By Dale King
Bill Murray found himself in Boca Raton on Friday night. He wasn’t there to bust ghosts or whack moles. And if he were not standing on one of the city’s largest outdoor stages with three other talented performers, he might have been sitting in the sold-out crowd of a Festival of the Arts Boca event, sipping a Heineken and enjoying the vibe.
But Murray, who literally burst onto the showbiz scene in the late 1970s in Saturday Night Live, then embarked on a lengthy movie career that ran a gamut from rude and insolent characters to more mature, philosophical personae, found a new groove last year – presenting poetry and prose readings along with classical music.
The program worked well when launched at Carnegie Hall last October, and played to a multitude of standing ovations at the Mizner Park Amphitheater Friday to begin the finale weekend of the 12th annual festival that brings music, lectures and films to downtown Boca.

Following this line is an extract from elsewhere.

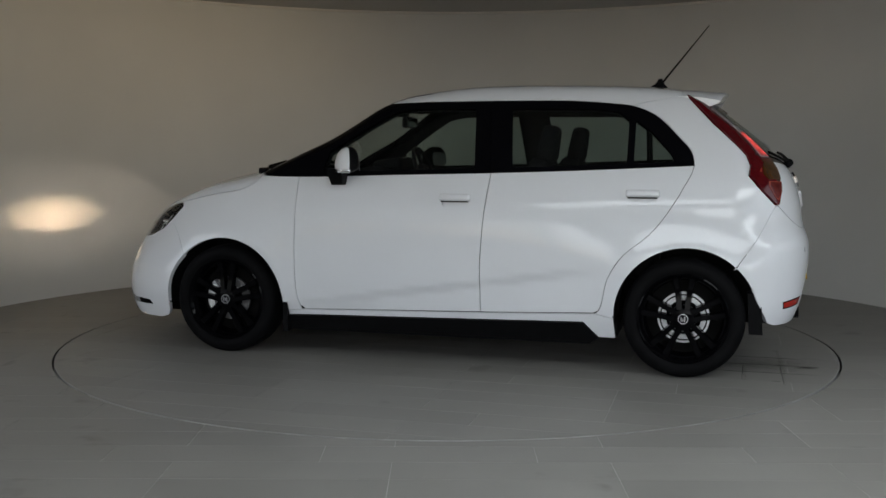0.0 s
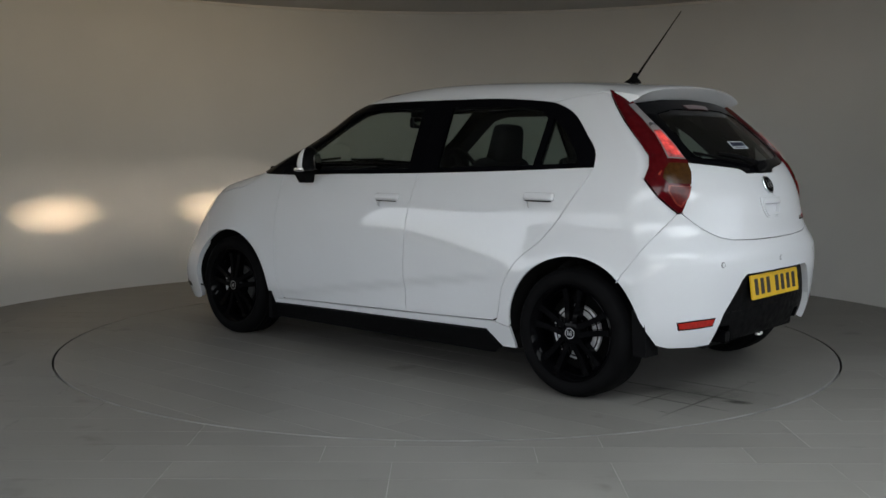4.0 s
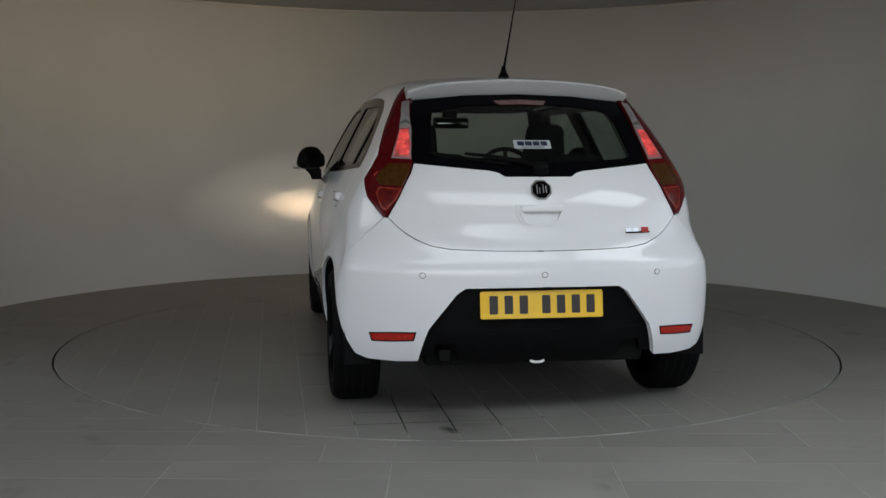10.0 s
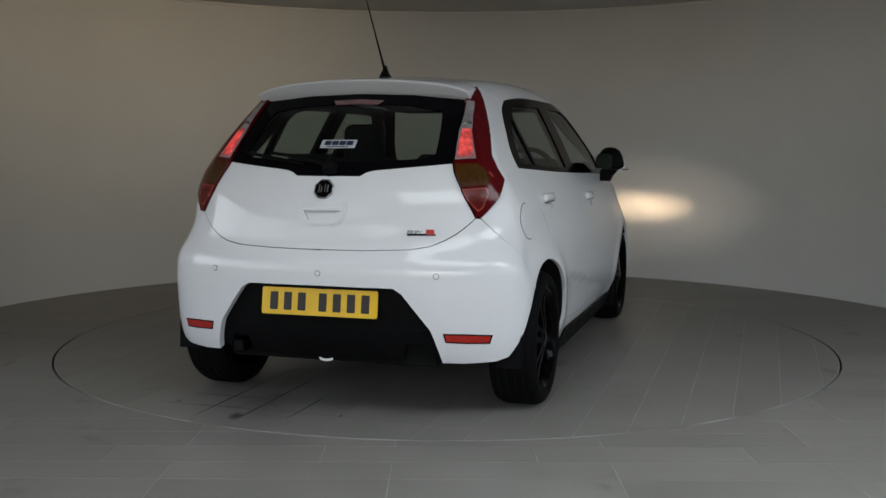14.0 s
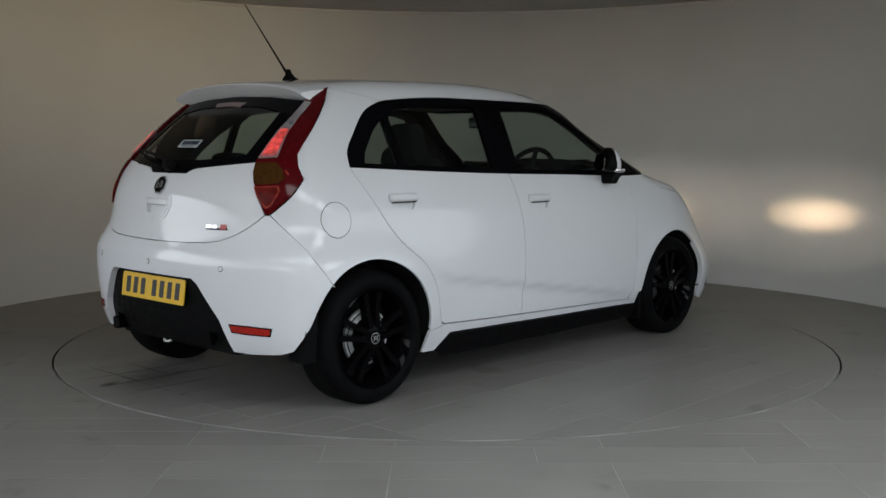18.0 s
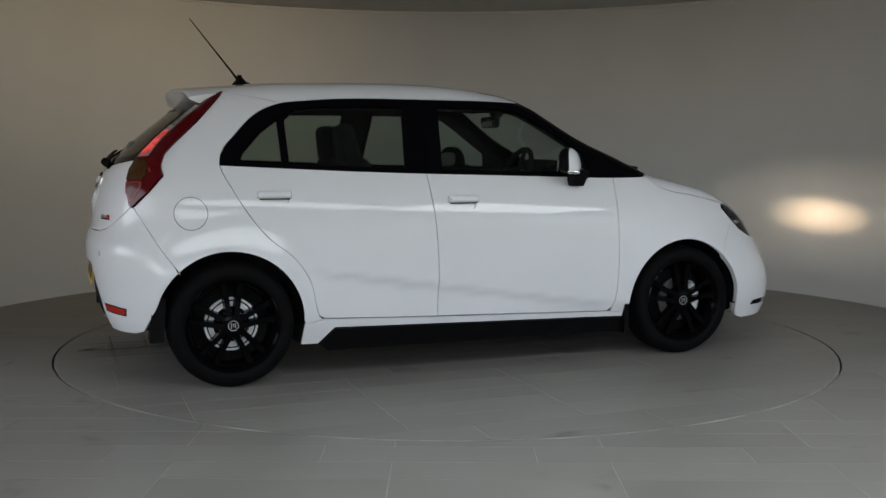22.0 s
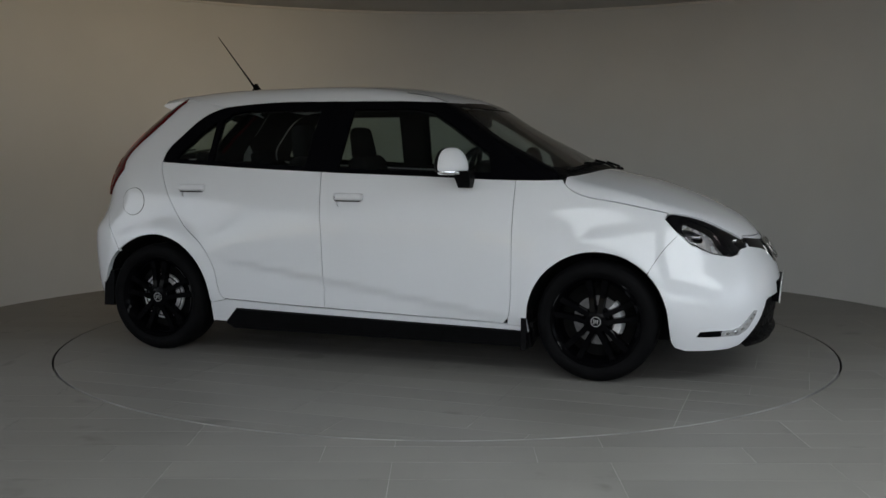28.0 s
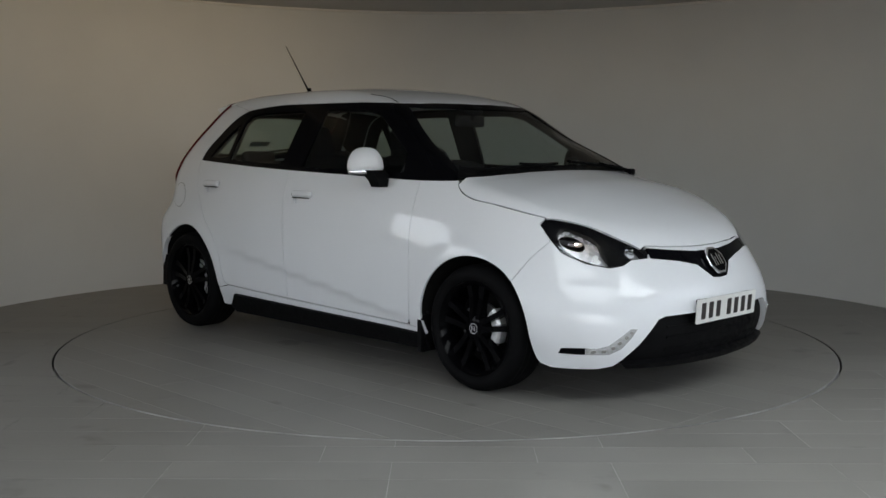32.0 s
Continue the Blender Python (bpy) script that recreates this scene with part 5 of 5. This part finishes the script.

Joining Murray on the stage were some impressive musicians: Cellist Jan Vogler, pianist Vanessa Perez and violinist Mira Wang, in a program called New Worlds.
Clearly a new direction for Murray, the effort came about after he and Vogler met during their travels and became friends in New York. Curious about how they could work together, they created a program showcasing the essence of American values through literature and music – including classical pieces, a Murray favorite.
The SNL alum known for outrageous, unplanned behavior and a vast array of ad libs was remarkably controlled. Many of his readings were serious, but as the show moved along and everyone on stage got a bit looser and zanier, Murray slipped into some of his old style.
He displayed his raspy, but adequate singing voice in “It Ain’t Necessarily So,” from Porgy and Bess, aptly accompanied by Wang on violin. With a modicum of push, he hit the high notes – nearly all of them on key.
He came closest to his crazy days in the midst of a West Side Story set. To no one’s surprise, he sang, “I Feel Pretty,” flitting and skipping across the stage as his vocal tones rose to soprano levels. He flapped his arms like a drugged swan, to the delight of the wall-to-wall audience that packed the Mizner Park grounds on a warm, windless evening.
His recitation of “If Grant had been drinking at Appomattox” by James Thurber, was superb, with Murray ably acting the part of a heavily intoxicated U.S. Grant who mistakes Gen. Robert E. Lee – on hand to sign the Civil War surrender – for Robert Browning.
Initially, Murray read from pages set on a music stand, either without accompaniment or with any or all of the musicians playing. At first, readings alternated with musical pieces. Vogler performed the prelude from Bach’s first Cello Suite and all joined Murray as he read from James Fenimore Cooper’s The Deerslayer, describing in vivid detail a forest, lake and mountains that “the hand of man has not deformed.”
Early in the show, applause was loud, but not intense, as if the gallery was waiting for a breakout piece. It likely came when Murray read an extended portion from Ernest Hemingway’s “With Pascin at the Dome” from A Moveable Feast. He altered his vocal tones for each character, a hint, perhaps, of Murray’s lesser-known work providing voices for animated characters.
Most somber – a story that clearly tugged at the audience’s senses – was his presentation of Billy Collins’ poem “Forgetfulness,” a slowly unfolding story of a man dealing with Alzheimer’s disease.
Also met with sad sighs was the Stephen Foster song “Jeannie with the Light Brown Hair.” Murray prefaced it by saying the song was the composer’s effort to recapture the affections of his wife. He sang it sweet and low, continuing through several rarely heard verses that extended the story.
His reading of a segment from Mark Twain’s Adventures of Huckleberry Finn, bracketed by cello solos of Henry Mancini’s “Moon River,” set the perfect tone for the truly American adventure.
A lengthy finale and multiple encores had the crowd on their feet frequently. “We checked out early – we have no place to go,” admitted Murray, who took advantage of the extra time on stage to sing “Loch Lomond,” then he blew kisses to the audience.
He closed out with a rendition of Marty Robbins’ “El Paso” and “Did you Ever Have a Feeling?” performed in the gravelly voiced style of Jimmie Durante.
As the applause died away, one could only ponder that if Murray & Co. had arrived in Boca Raton exactly one month earlier, on Feb. 2, Groundhog Day, the show could have gone on forever.